De Geneeskundestudent werkte twee jaar als VN-jongerenvertegenwoordiger en werd geconfronteerd met zijn eigen westerse bril. “Op mijn eerste conferentie stond ik tussen een jongen uit het Amazonegebied en een meisje uit West-Afrika. Door te horen over de problemen waar zij tegenaan lopen, onder andere de bestrijding van Ebola, besefte ik pas hoe beperkt mijn eigen blik was en hoeveel je van elkaar kunt leren.

Maar begrijp me niet verkeerd, verschillen kunnen ook lastig zijn door taal, gewoontes en rituelen.” Zo merkte Saya tijdens een van zijn coschappen hoe cultuurverschillen tot onbegrip kunnen leiden. “Nederlandse artsen zagen dat mannen uit het Midden-Oosten vrouwen geen hand gaven en dachten ‘mannen vinden vrouwen inferieur’. Maar een hand aanraken wordt door deze mensen als iets heel intiems beschouwd en kan door de vrouw als ongewild worden ervaren. Het niet geven van een hand is dus bedoeld als bescherming van de vrouw. Natuurlijk zijn er andere contexten in Nederland - ik heb er ook geen waardeoordeel over - maar het is goed je bewust te zijn van verschillende interpretaties. Ik heb toen colleges over cultuurverschillen gegeven aan mijn artsenvakgroep.”

Omarm diversiteit

Probeer diversiteit te omarmen, wil Saya maar zeggen. “Ga bijvoorbeeld een gesprek aan met een collega of student die – op wat voor manier dan ook – anders is dan jij. Vraag waar iemand vandaan komt, wat iemand heeft meegemaakt, dan zal je merken hoeveel wederzijds begrip en verrijking dat oplevert. Naast alle verschillen zie je dan bovendien dat er veel overeenkomsten zijn.”

Taskforced diversiteit

Saya is blij met de recente installatie van een taskforce diversiteit in de universiteit, waar hij zelf ook lid van is. “We zijn al druk bezig met onder andere diversiteitstrainingen voor medewerkers. De invulling volgt nog, maar er komen vragen aan bod als: hoe werf je mensen op diversiteit en hoe zorg je dat mensen – eenmaal binnen – zich welkom voelen en goede aansluiting vinden?

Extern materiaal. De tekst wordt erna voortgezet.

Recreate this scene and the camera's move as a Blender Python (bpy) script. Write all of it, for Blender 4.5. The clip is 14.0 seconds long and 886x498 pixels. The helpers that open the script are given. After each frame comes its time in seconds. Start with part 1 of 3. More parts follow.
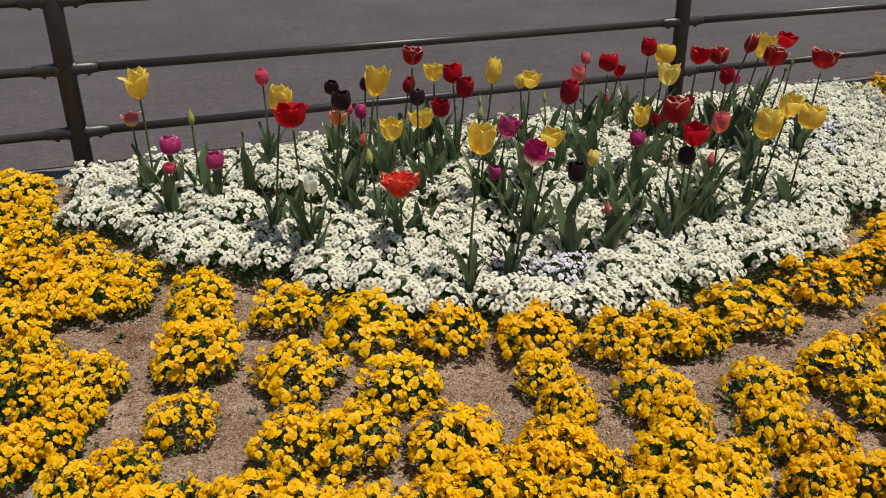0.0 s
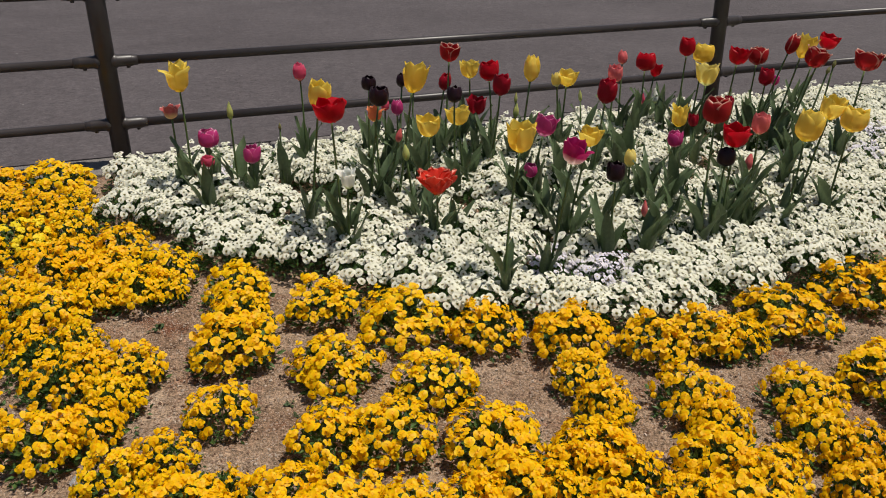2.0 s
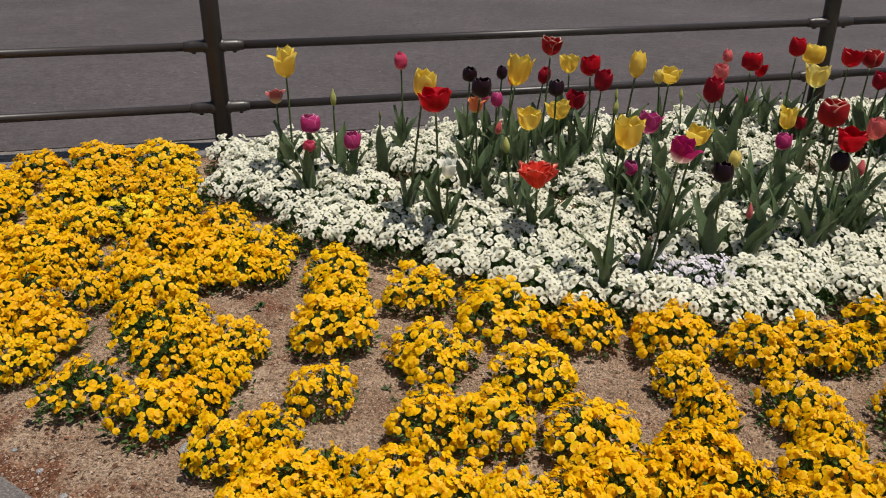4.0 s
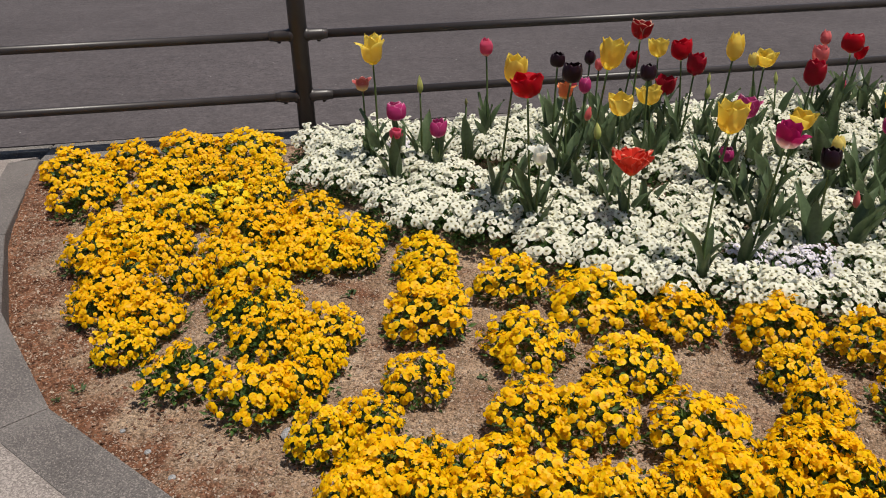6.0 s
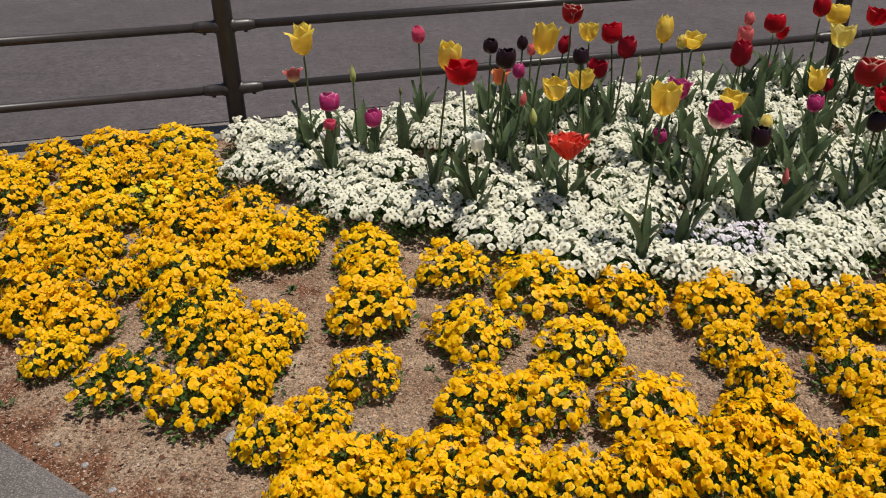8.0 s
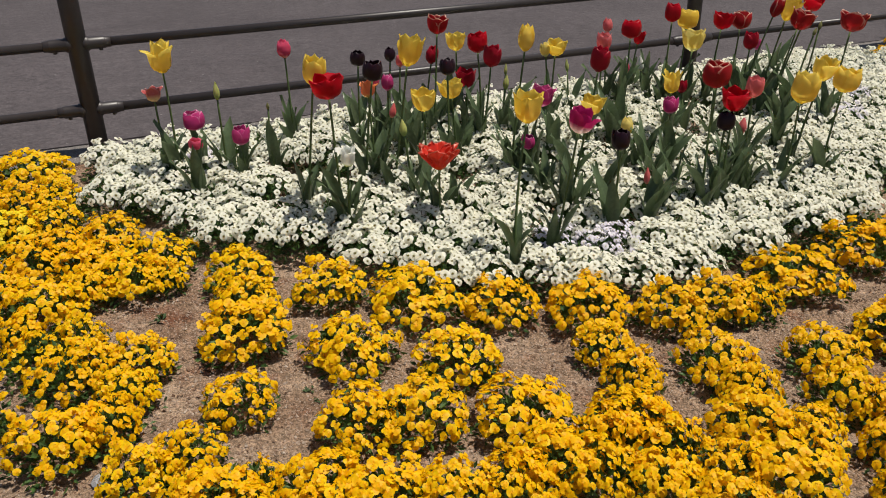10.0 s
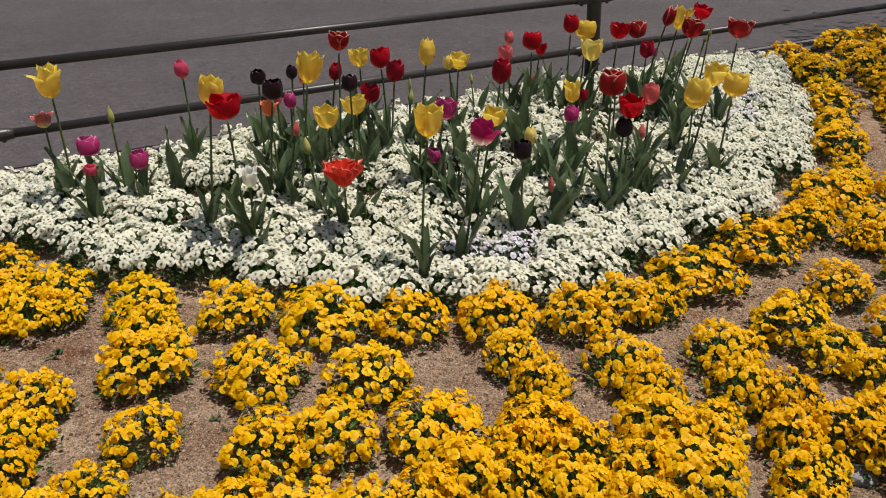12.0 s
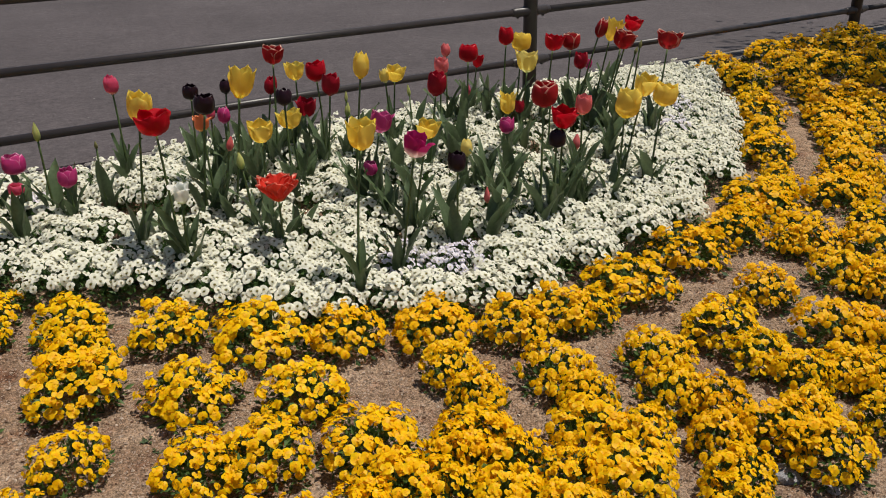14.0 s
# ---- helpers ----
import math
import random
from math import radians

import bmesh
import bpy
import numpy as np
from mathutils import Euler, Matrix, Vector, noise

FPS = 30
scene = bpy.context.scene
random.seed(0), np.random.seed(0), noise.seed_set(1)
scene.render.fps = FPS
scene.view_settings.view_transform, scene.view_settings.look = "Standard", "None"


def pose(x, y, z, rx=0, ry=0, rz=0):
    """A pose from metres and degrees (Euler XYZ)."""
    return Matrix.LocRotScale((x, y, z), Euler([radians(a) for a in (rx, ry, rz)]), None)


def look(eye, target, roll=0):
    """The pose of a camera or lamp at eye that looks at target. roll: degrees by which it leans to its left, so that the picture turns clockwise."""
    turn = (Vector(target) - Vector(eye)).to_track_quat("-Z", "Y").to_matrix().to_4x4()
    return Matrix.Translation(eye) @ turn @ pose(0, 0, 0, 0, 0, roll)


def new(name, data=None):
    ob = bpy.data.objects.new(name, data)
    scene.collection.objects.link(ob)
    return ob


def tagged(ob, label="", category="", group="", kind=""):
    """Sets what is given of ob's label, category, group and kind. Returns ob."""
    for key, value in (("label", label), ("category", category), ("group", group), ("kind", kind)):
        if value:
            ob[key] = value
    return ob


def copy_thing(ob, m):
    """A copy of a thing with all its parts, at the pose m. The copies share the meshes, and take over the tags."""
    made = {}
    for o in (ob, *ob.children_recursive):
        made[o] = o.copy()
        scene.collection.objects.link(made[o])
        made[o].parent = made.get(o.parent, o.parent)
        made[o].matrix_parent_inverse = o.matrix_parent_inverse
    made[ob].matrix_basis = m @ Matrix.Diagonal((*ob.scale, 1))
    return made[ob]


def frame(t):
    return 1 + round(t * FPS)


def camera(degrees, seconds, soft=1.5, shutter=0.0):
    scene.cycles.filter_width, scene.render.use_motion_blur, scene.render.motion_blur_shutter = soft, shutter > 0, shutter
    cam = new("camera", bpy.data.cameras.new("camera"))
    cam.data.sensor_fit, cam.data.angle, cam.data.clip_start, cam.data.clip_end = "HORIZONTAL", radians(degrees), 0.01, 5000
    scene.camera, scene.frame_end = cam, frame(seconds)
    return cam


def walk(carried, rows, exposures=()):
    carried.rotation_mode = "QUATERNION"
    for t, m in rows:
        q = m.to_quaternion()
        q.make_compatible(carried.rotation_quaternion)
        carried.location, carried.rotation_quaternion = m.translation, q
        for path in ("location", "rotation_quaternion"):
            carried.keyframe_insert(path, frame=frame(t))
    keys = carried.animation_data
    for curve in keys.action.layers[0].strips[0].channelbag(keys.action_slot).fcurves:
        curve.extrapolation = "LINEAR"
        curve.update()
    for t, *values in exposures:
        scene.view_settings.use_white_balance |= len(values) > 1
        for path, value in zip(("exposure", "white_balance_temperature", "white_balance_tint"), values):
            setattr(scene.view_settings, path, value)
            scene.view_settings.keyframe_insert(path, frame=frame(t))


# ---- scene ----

Nederlandse identiteit is in het gedrang

“In het huidige politieke klimaat is diversiteit best een gevoelig onderwerp. De Nederlandse identiteit is in het gedrang. Maar vrijwel iedereen in de universiteit staat gelukkig open voor diversiteit. Alleen hoe straal je dat ook uit naar buiten? Zet bijvoorbeeld niet alleen ‘witte oude mannen’ op posters en denk ook aan diversiteit bij de werving voor bestuursfuncties. Sommige universiteiten nemen drempels weg door cursussen Nederlands aan te bieden en andere gaan naar basisscholen om specifieke groepen jongeren aan te trekken. Daar kunnen we van leren.  

Diversiteit laat zich lastig meten. Het gaat niet alleen om aantallen. Maar het zou fijn zijn als we over een paar jaar zien dat de populaties studenten en medewerkers wat representatiever zijn geworden. Dat er goede aansluiting is tussen Nederlandse, westerse en niet westerse medewerkers en studenten, met ruimte voor verschillende talenten. We moeten zeker niet af van de Nederlandse cultuur, we moeten alleen een nieuwe balans zien te vinden. Over vijftien jaar zijn we de beste internationale universiteit van Nederland, let maar op!”